= Ashley Mary Nunes =

Ashley Mary Nunes is an American horror actress, producer, and model.

== Early life ==
Nunes earned a Psychology degree from California State University, Stanislaus and worked as a Probation Counselor.

== Career ==
Nunes will be featured in the upcoming Grindhouse horror film Death Ward 13 with former Misfit’s Guitarist Doyle Wolfgang von Frankenstein, and directed by Todd Nunes. She will also star as "Lori" in the 2018 horror film Safe Place alongside co-stars Genoveva Rossi, Lloyd Kaufman, and James R Taylor.

Ashley Mary Nunes starred in the Holiday horror slasher All Through The House (2015) featuring Jessica Cameron and written and directed by Todd Nunes. The film was produced by Los Angeles-based The Readmond Company and received several film festival awards and nominations.

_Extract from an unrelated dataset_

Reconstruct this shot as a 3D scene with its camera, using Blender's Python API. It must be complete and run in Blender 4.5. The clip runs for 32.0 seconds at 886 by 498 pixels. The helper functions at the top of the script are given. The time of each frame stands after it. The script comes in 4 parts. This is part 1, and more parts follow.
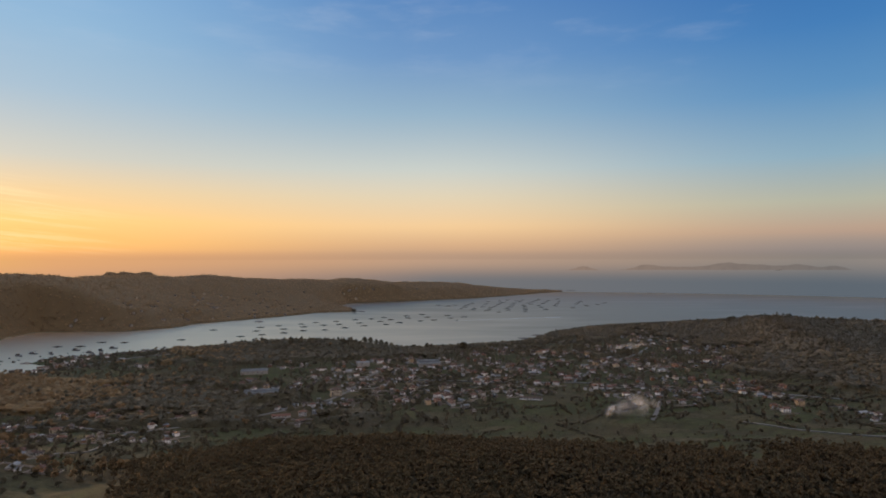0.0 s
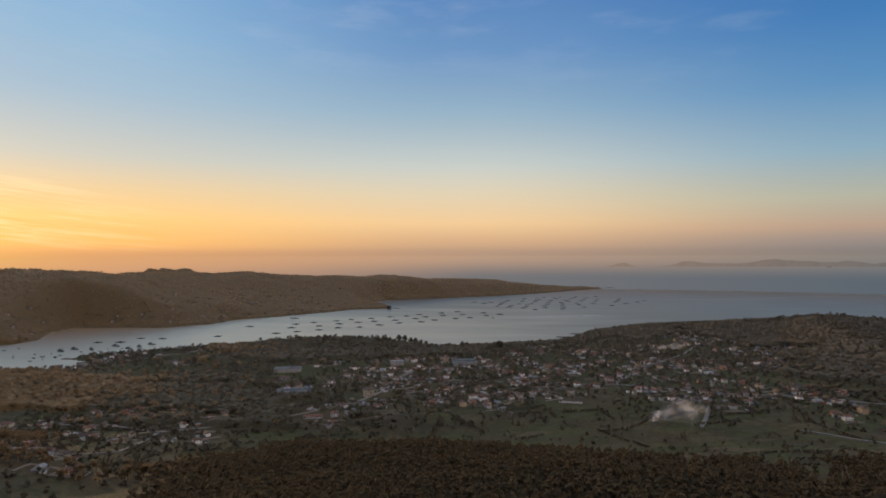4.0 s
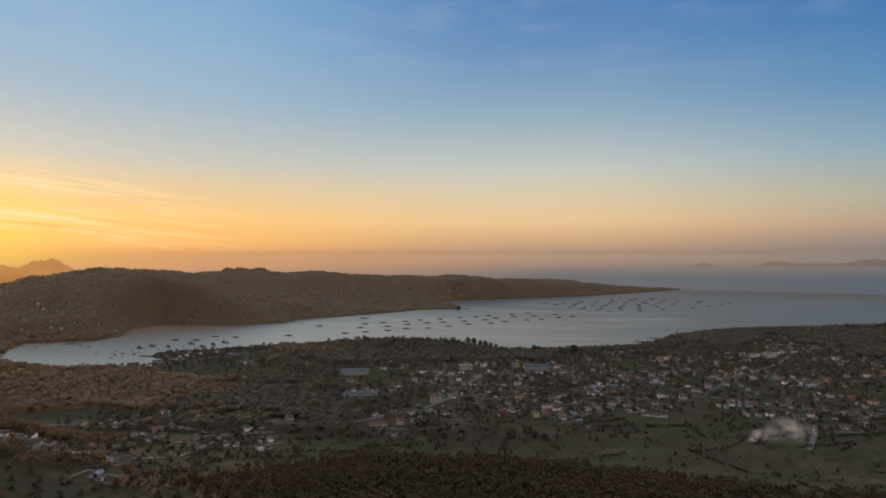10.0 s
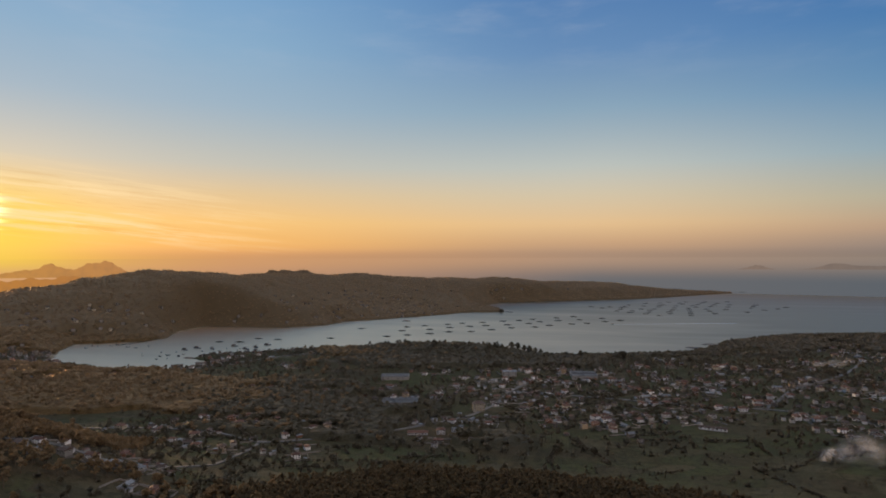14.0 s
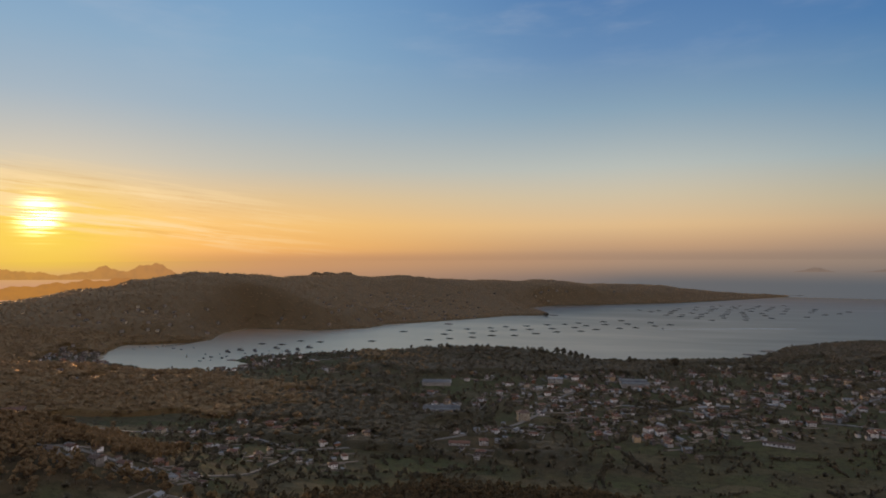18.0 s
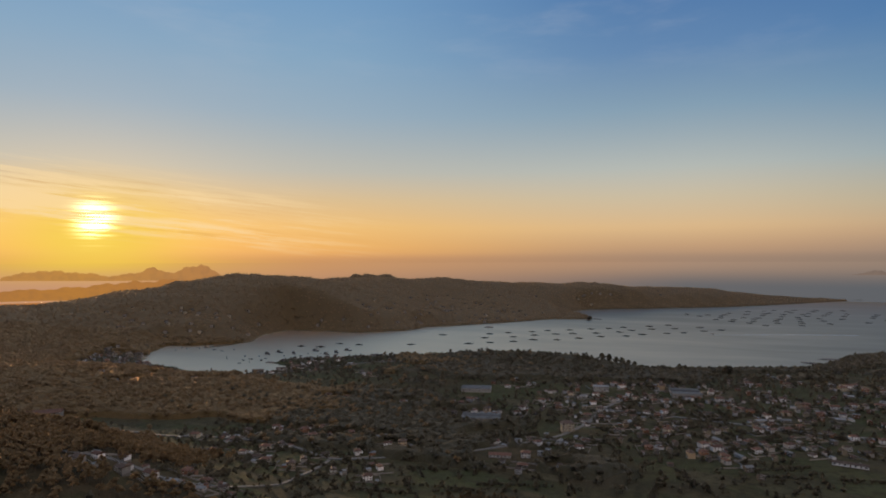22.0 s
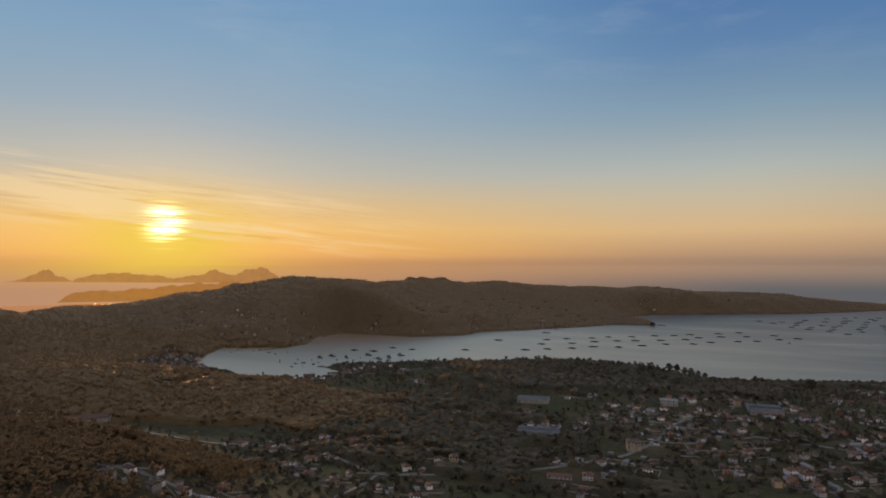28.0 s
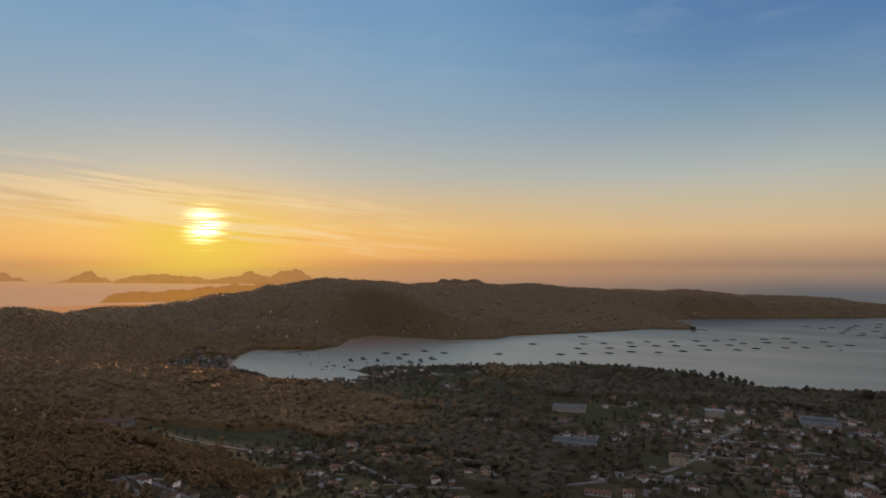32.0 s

Ashley Mary Nunes starred in the horror slasher Scary Larry, written and co-directed by Todd Nunes, and she appeared in Fangorias horror/thriller feature, Inhuman Resources (2012) directed by Daniel Krige.

Ashley Mary Nunes appeared in Season 1 of the SyFy Channel's Robot Combat League, a robot fighting competition hosted by professional wrestler Chris Jericho. Nunes and her fighting partner Kyle Samuelson operated the robot Steampunk and made it to the championship finals (Ep. 9). They were defeated by the father/daughter team of Dave and Amber Shinsel and their robot Crash.

==Awards and nominations==
- 2nd Place Award Best Actress (Ashley Mary Nunes), All Through The House, The Action on Film International Film Festival, USA (2016)
- Nominated Best Ensemble, All Through The House, RIP Horror Film Festival, USA (2015)

==Personal life==
Nunes is the sister of horror film screenwriter and director Todd Nunes.